Robert Tombs
Robert Tombs | |
|---|---|
Tombs in 2016 | |
| Born | Robert Paul Tombs 8 May 1949 England |
| Citizenship | British, French |
| Occupation(s) | Academic, historian |
| Spouse | Isabelle Tombs (née Bussy) |
| Awards | Ordre des Palmes académiques (2007) |
| Academic background | |
| Alma mater | University of Cambridge (BA, PhD) |
| Thesis | The Forces of Order and the Suppression of the Paris Insurrection of 1871 (1978) |
| Academic work | |
| Institutions | St. John's College, Cambridge |
| Main interests | Franco-British relations, political history of France (19th century) |
| Notable works | That Sweet Enemy (2006), The English and Their History (2014) |
Robert Paul Tombs (born 8 May 1949) is a British-French historian of France and Britain. He is professor emeritus of French history at the University of Cambridge and a fellow of St John's College, Cambridge. Prior to this, he was a reader in the subject until 2007. Tombs is the recipient of the Ordre des Palmes académiques awarded by the French government.

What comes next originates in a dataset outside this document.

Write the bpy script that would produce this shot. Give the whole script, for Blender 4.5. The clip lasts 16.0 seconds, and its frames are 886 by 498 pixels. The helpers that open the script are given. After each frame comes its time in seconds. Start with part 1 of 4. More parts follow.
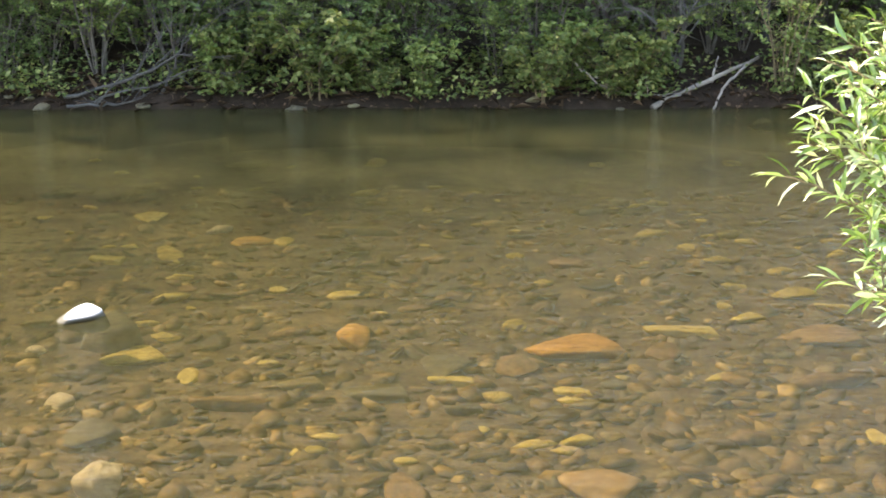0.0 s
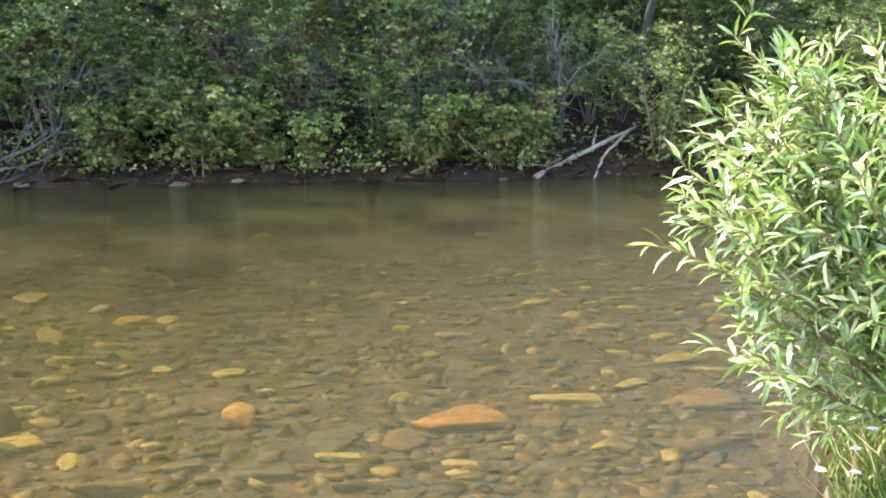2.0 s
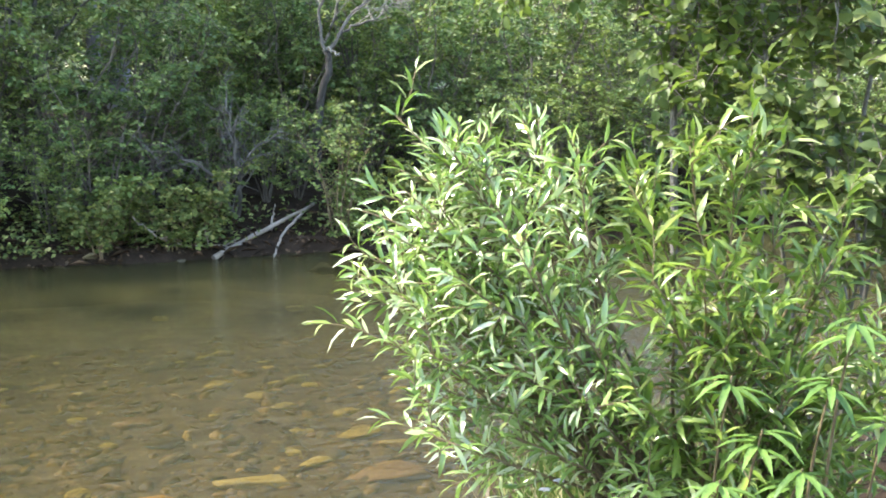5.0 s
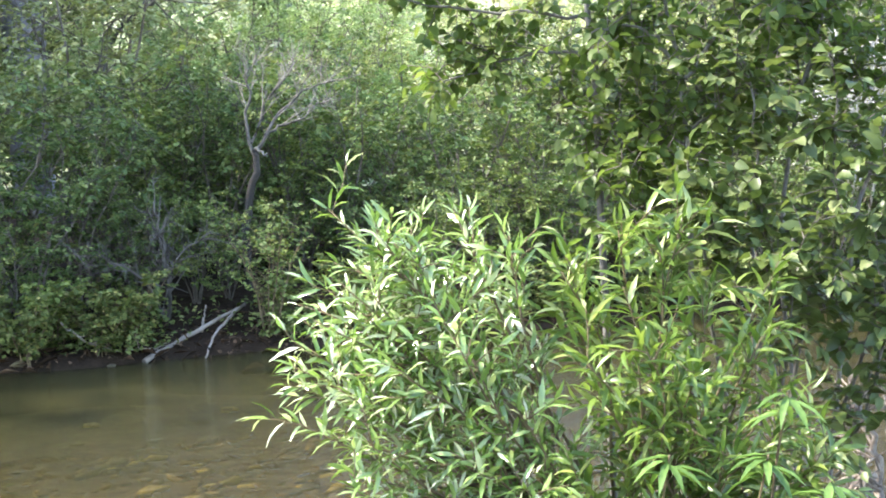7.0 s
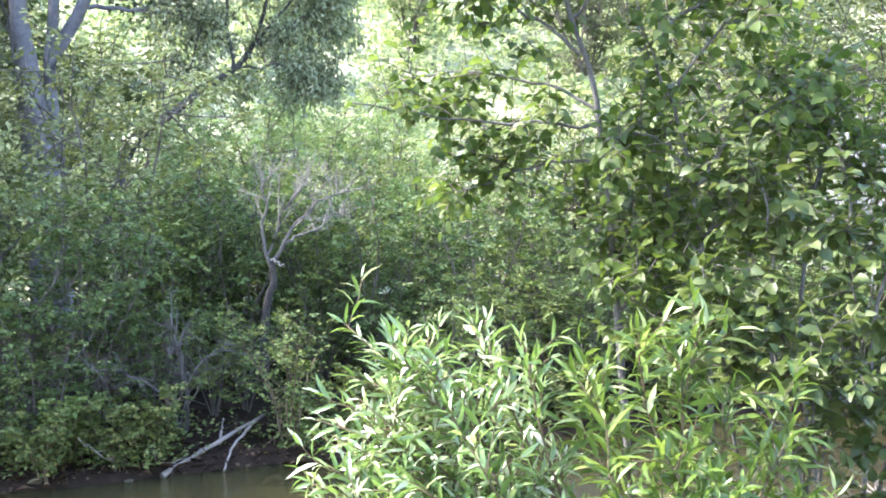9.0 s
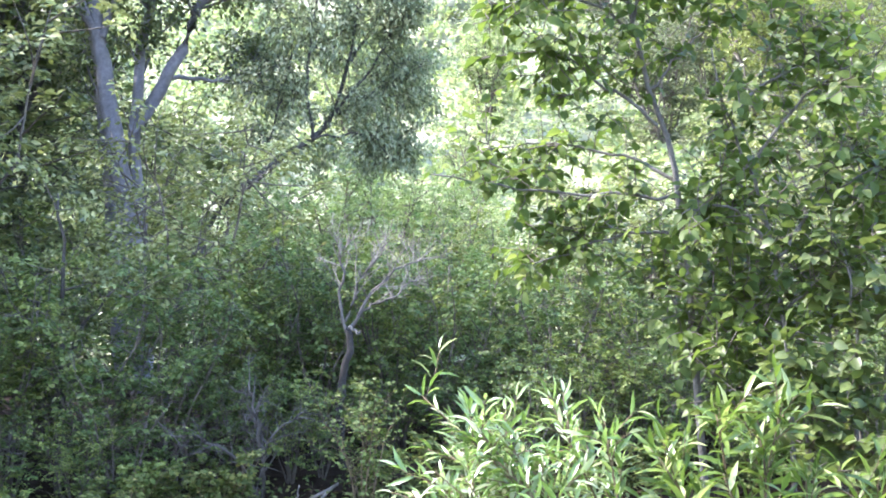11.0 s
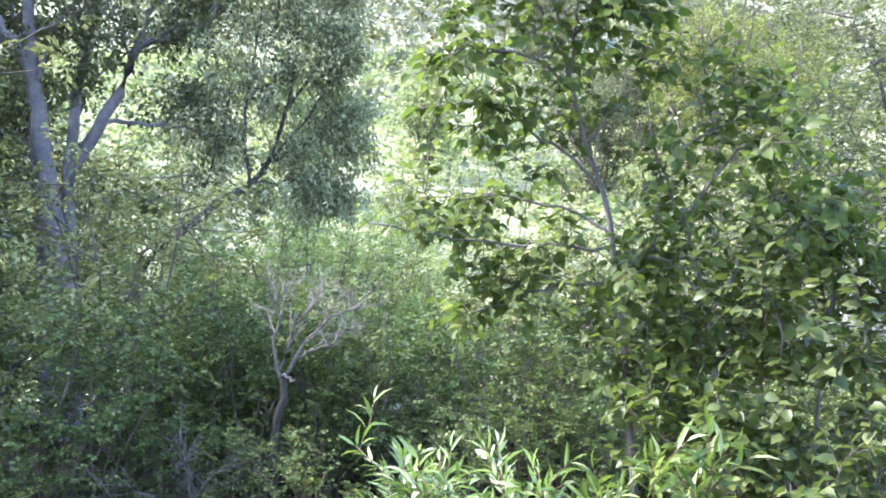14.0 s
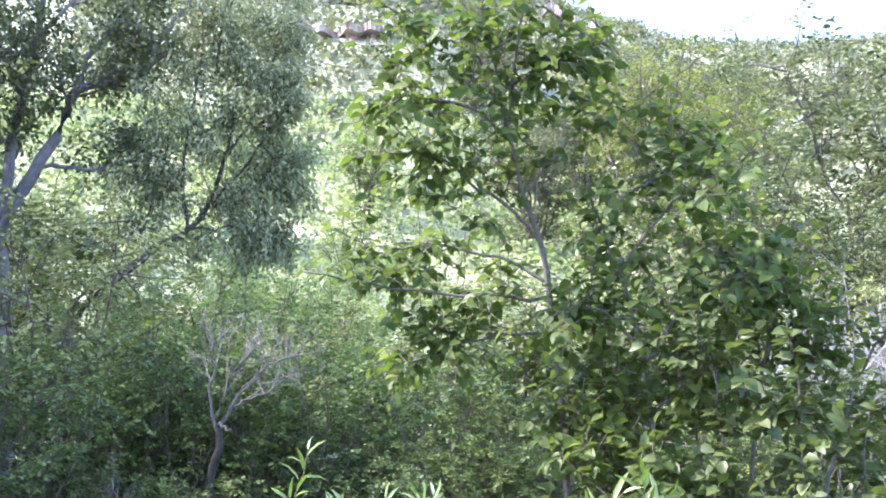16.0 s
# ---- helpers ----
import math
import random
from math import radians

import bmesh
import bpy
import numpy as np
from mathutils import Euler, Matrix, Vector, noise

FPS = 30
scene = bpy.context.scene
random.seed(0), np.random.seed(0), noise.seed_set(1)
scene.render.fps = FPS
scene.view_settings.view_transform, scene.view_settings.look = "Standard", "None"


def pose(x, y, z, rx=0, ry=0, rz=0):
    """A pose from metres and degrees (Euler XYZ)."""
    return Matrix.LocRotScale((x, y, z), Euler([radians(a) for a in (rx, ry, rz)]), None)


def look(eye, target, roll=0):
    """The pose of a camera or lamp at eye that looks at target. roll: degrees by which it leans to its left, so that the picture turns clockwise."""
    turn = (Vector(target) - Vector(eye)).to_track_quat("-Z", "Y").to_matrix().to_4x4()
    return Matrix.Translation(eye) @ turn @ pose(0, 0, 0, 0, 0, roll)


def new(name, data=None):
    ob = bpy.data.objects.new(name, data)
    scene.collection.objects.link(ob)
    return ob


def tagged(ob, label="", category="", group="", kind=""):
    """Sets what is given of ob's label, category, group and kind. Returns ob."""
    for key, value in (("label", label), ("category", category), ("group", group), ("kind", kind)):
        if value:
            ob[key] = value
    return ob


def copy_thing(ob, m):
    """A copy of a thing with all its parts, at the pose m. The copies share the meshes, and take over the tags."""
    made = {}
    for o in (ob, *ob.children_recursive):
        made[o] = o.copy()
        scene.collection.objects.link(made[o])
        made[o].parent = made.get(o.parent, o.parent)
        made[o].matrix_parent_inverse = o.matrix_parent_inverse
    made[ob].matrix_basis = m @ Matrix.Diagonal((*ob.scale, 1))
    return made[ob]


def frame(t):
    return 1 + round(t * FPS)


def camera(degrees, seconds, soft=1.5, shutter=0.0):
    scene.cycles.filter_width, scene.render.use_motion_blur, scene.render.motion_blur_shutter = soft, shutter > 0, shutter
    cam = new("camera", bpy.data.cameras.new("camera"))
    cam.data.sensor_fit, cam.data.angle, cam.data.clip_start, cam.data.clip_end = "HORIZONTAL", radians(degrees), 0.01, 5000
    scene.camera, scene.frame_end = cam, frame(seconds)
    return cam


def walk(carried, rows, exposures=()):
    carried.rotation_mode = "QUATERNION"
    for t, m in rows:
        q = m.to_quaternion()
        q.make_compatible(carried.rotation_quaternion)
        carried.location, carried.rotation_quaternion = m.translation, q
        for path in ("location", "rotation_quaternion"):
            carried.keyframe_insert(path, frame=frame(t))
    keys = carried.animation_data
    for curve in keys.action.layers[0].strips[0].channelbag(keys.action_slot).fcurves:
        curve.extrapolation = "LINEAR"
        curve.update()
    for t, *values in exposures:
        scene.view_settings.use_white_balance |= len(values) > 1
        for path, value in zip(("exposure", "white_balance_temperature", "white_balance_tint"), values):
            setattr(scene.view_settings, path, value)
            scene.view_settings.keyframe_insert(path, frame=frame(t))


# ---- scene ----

cam = camera(37.65, 16.0, soft=1.85)
PATH = [
    (0.0, 0.000, 0.000, 1.750, 73.90, -0.00, -0.00),
    (0.5, 0.008, 0.000, 1.765, 75.05, -0.24, -0.64),
    (1.0, 0.015, -0.001, 1.770, 76.22, -0.18, -2.34),
    (1.5, 0.023, -0.010, 1.770, 76.89, 0.16, -3.47),
    (2.0, 0.031, -0.009, 1.770, 76.96, 0.15, -4.98),
    (2.5, 0.038, -0.014, 1.771, 77.67, -0.10, -8.08),
    (3.0, 0.047, -0.021, 1.774, 78.14, 0.07, -11.10),
    (3.5, 0.050, -0.025, 1.775, 78.23, 0.12, -13.45),
    (4.0, 0.062, -0.014, 1.777, 78.90, 0.10, -15.15),
    (4.5, 0.073, -0.007, 1.780, 79.52, -0.23, -17.17),
    (6.8, 0.051, -0.031, 1.757, 84.26, 1.19, -22.10),
    (7.0, 0.049, -0.033, 1.760, 84.61, 1.23, -22.24),
    (7.5, 0.054, -0.031, 1.767, 85.82, 1.40, -22.84),
    (8.0, 0.054, -0.033, 1.773, 87.26, 1.44, -23.17),
    (8.5, 0.052, -0.037, 1.778, 88.46, 2.01, -22.23),
    (9.0, 0.052, -0.036, 1.782, 89.25, 2.35, -21.55),
    (9.5, 0.050, -0.036, 1.789, 90.25, 2.59, -20.41),
    (10.0, 0.047, -0.035, 1.792, 91.17, 2.34, -19.46),
    (12.3, 0.046, -0.039, 1.807, 92.96, 2.07, -17.65),
    (12.5, 0.040, -0.043, 1.803, 93.04, 1.67, -18.75),
    (13.0, 0.043, -0.037, 1.807, 94.03, 1.41, -19.63),
    (13.5, 0.046, -0.036, 1.806, 94.43, 1.62, -20.09),
    (14.0, 0.047, -0.036, 1.806, 94.32, 1.55, -21.05),
    (14.5, 0.048, -0.035, 1.807, 94.75, 1.54, -22.00),
    (15.0, 0.050, -0.031, 1.810, 95.32, 1.30, -23.10),
    (15.5, 0.052, -0.026, 1.813, 95.73, 1.37, -23.44),
    (16.0, 0.066, -0.024, 1.818, 96.32, 1.48, -23.70),
]
walk(cam, [(t, pose(*p)) for t, *p in PATH], exposures=[(0.0, 2.90, 7550, 12), (2.0, 3.12, 7050, 11), (2.8, 3.15, 6950, 11), (3.5, 3.06, 6900, 10), (4.5, 2.91, 6800, 8), (7.5, 2.86, 6450, 13), (9.0, 3.02, 6100, 19), (12.5, 2.88, 5950, 21), (16.0, 2.64, 5900, 22)])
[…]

Tombs is known for his work on French history, particularly the Paris Commune, as well as Franco-British relations and, more recently, English history. He is the author of several books, including The War Against Paris, 1871 (1981), France 1814–1914 (1996), That Sweet Enemy: The French and the British from the Sun King to the Present (2006, co-authored with Isabelle Tombs), and The English and Their History (2014).
He is noted for his Francophile scholarship, as well as for his contributions to public debates on Brexit, British national identity, and historical memory.